Sudan has said the African Union (AU) peacekeeping force should leave Darfur unless it drops plans for the UN to take over its mission.
The Security Council had hoped UN troops would replace AU troops
The announcement follows concern about a week-old offensive by Sudanese troops in the remote western region.
A UN resolution passed last week, seeking to replace the weak AU peacekeeping force with 17,000 UN troops, was rejected by Khartoum.
The UN has warned of a new "man-made catastrophe" in war-torn Darfur.
Sudanese Foreign Minister Lam Akol said the AU had previously stated that its force would leave Sudan when its current mandate expires at the end of September, if no agreement was reached between the UN and the Sudanese government.
"We are not kicking out the AU troops," he told the BBC's Focus on Africa programme, downplaying previous official comments.
"We are telling them that now there is no agreement between the two parties and therefore we want them to state their position: Do they want to pull out, or change their minds?"
Hundreds of thousands of people have died and millions been made homeless since 2003 in fighting between pro-government militia groups and rebels demanding greater autonomy.
There are fears that Sudan now plans to settle the rebellion in Darfur by military means.
The government says it will replace the peacekeepers with its own force of 10,000 soldiers to the region, but the UN and rights groups operating in the region have expressed alarm at this idea.
The AU brokered a peace accord in May, but it was signed by the government and only one of the three main rebel groups in Darfur.
Since then, the violence has intensified.
The AU force in the region has a weak mandate, is under-resourced, and numbers only 7,000 in an area the size of France.
Earlier, Sudanese foreign ministry spokesman Jamal Mohamed Ibrahim said that since the AU had chosen to pull out, "it is up to them now to leave.

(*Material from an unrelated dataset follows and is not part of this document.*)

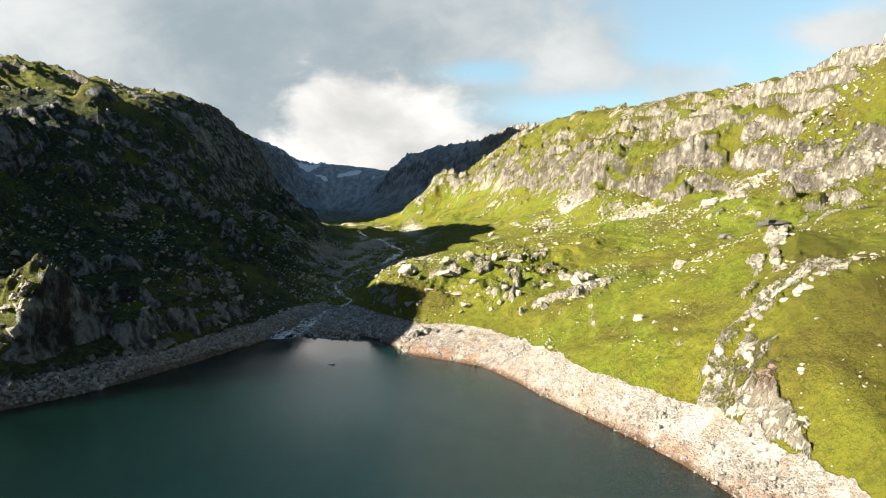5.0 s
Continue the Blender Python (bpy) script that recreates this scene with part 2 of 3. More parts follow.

And we're asking them, please leave."
Alex de Waal, a Harvard-based analyst who has been advising the AU on Darfur, describes that statement as "disingenuous".
He told the BBC the AU mission "specifically requested that the mission be handed over to the United Nations".
In July, however, the AU agreed to extend its mandate in Sudan until the end of 2006.
An AU official told the AFP news agency that it had not been officially informed of Sudan's request and so could not comment.
The rebel Justice and Equality Movement said that the government's decision was unacceptable as it amounted to a clear breach of previous agreements.
Sudan's President Omar al-Bashir described the call for a UN force as "part of a comprehensive conspiracy for confiscating the country's sovereignty" in comments reported by the Sudanese news agency Suna on Sunday.
"Our decision is decisive rejection [of the UN resolution], then preparation for the confrontation [with the UN forces]," Suna quoted him as saying.
Planeloads of Sudanese soldiers are now arriving in Darfur
Fresh Sudanese soldiers have been arriving in the region, and rights groups, AU officials and Darfur's rebel groups report that on 28 August a new offensive began, with reports of attacks on rebel-held villages in Darfur.
Khartoum has denied reports of bombing raids on villages, saying it is merely conducting "administrative operations".
Darfur refugees, rebels and the United States have long accused the Sudanese army of backing up the Arab Janjaweed militias in a "genocide" against the region's black African population.
Sudan has denied these claims and says the problems in Darfur have been exaggerated for political reasons.
Last week, the UN's humanitarian chief Jan Egeland warned that "a man-made catastrophe of an unprecedented scale" loomed within weeks in Darfur unless the UN Security Council acted immediately.
But analysts say sending a UN force to the region without Khartoum's consent would be a virtually impossible task - and few options now remain.